Régulièrement, le compositeur fait allusion à ses autres partitions et établit un lien avec elles, en précisant l’un ou l’autre détail, ou en les replaçant dans leur contexte. Une liste, impressionnante, en fin de volume, montre qu’en réalité, Clément arrive ainsi à globaliser le catalogue entier du Polonais.

Nous laisserons au lecteur le plaisir de savourer le tableau esquissé pour chaque Prélude, notamment la savoureuse aventure autour du quinzième et son assimilation à des gouttes de pluie. Nous ne pouvons cependant résister à l’envie de partager la découverte de deux d’entre eux. Chopin raconte : Le 3e Prélude, que j’ai apporté à Majorque, est une sorte de clair ruisseau s’écoulant avec vivacité de la main gauche, comme tournant dans la roue d’un moulin, quand la main droite figure le chant d’un oiseau gracieux et agile, s’égayant au-dessus des ondes. Et plus loin : Ainsi le neuvième, chant de noblesse, grave et altier, avec ses sonorités cuivrées que Berlioz apprécierait, et qu’il pourrait orchestrer. Il est une sorte de marche peu à peu conquérante, sombre mais nullement tragique. Il porte son désespoir avec fierté, et le dépasse ainsi. Sa fatalité. Et d’ajouter : Son caractère est unique, comme celui de chacun des Préludes, qui forment une mosaïque très variée d’humeurs et d’états. 
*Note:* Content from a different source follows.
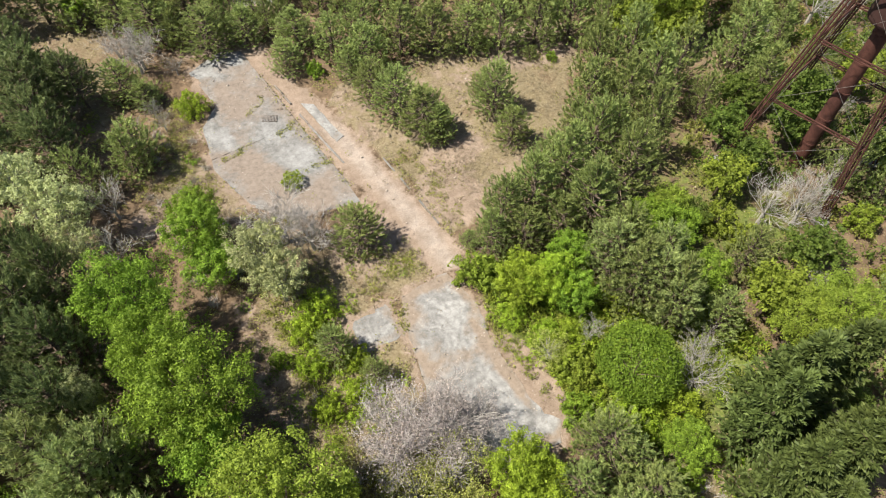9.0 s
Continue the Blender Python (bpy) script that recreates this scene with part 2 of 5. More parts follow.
CONCRETE_DARK = concrete("concrete_dark", (0.172, 0.162, 0.155), (0.235, 0.225, 0.217), (0.215, 0.16, 0.118), 0.34, 0.03, 0.35,
                         [(35.5, 61.5, 7.0, 4.2, -30, 0.34), (24.5, 71.5, 2.2, 2.6, 0, 0.3), (30.0, 50.0, 6.0, 4.0, 0, 0.28), (56.0, 49.5, 6.0, 3.5, -30, 0.36), (71.0, 76.0, 2.5, 4.0, -30, 0.3), (95.0, 100.0, 2.5, 10.0, 0, 0.3), (14.0, 57.0, 5.0, 2.0, 0, 0.25)],
                         [(27.5, 73.0, 4.0, 1.1, 8, 0.4), (28.5, 66.0, 1.4, 5.0, 8, 0.3), (41.5, 69.0, 2.4, 1.6, -10, 0.5), (44.5, 58.0, 1.6, 3.0, 0, 0.4), (13.0, 65.0, 2.4, 1.6, 0, 0.35), (17.5, 62.0, 1.4, 2.6, 0, 0.3), (76.5, 76.5, 2.2, 4.2, -20, 0.55), (85.0, 92.5, 2.5, 1.4, 30, 0.4), (77.0, 103.0, 4.0, 1.2, 20, 0.5), (82.0, 72.0, 3.0, 2.2, 0, 0.35), (93.0, 66.5, 3.0, 1.6, 0, 0.3), (52.0, 66.5, 2.2, 1.6, 0, 0.4)], 1.75)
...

A travers une écriture souple, claire et souvent poétique, Jean-Yves Clément se révèle un guide précieux qui permet d’(encore) mieux assimiler la prodigieuse audition de ces géniaux Préludes. Dès la dédicace, il avait bien défini le projet de ce « faux journal » en offrant à Frédéric Chopin, ce crime littéraire par amour. Il réussit, dans ce volume écrit avec une passion que l’on partage, le tour de force qu’il a lui-même défini dans son introduction : Ecrire sur la musique, c’est pouvoir la faire entendre, même sans elle.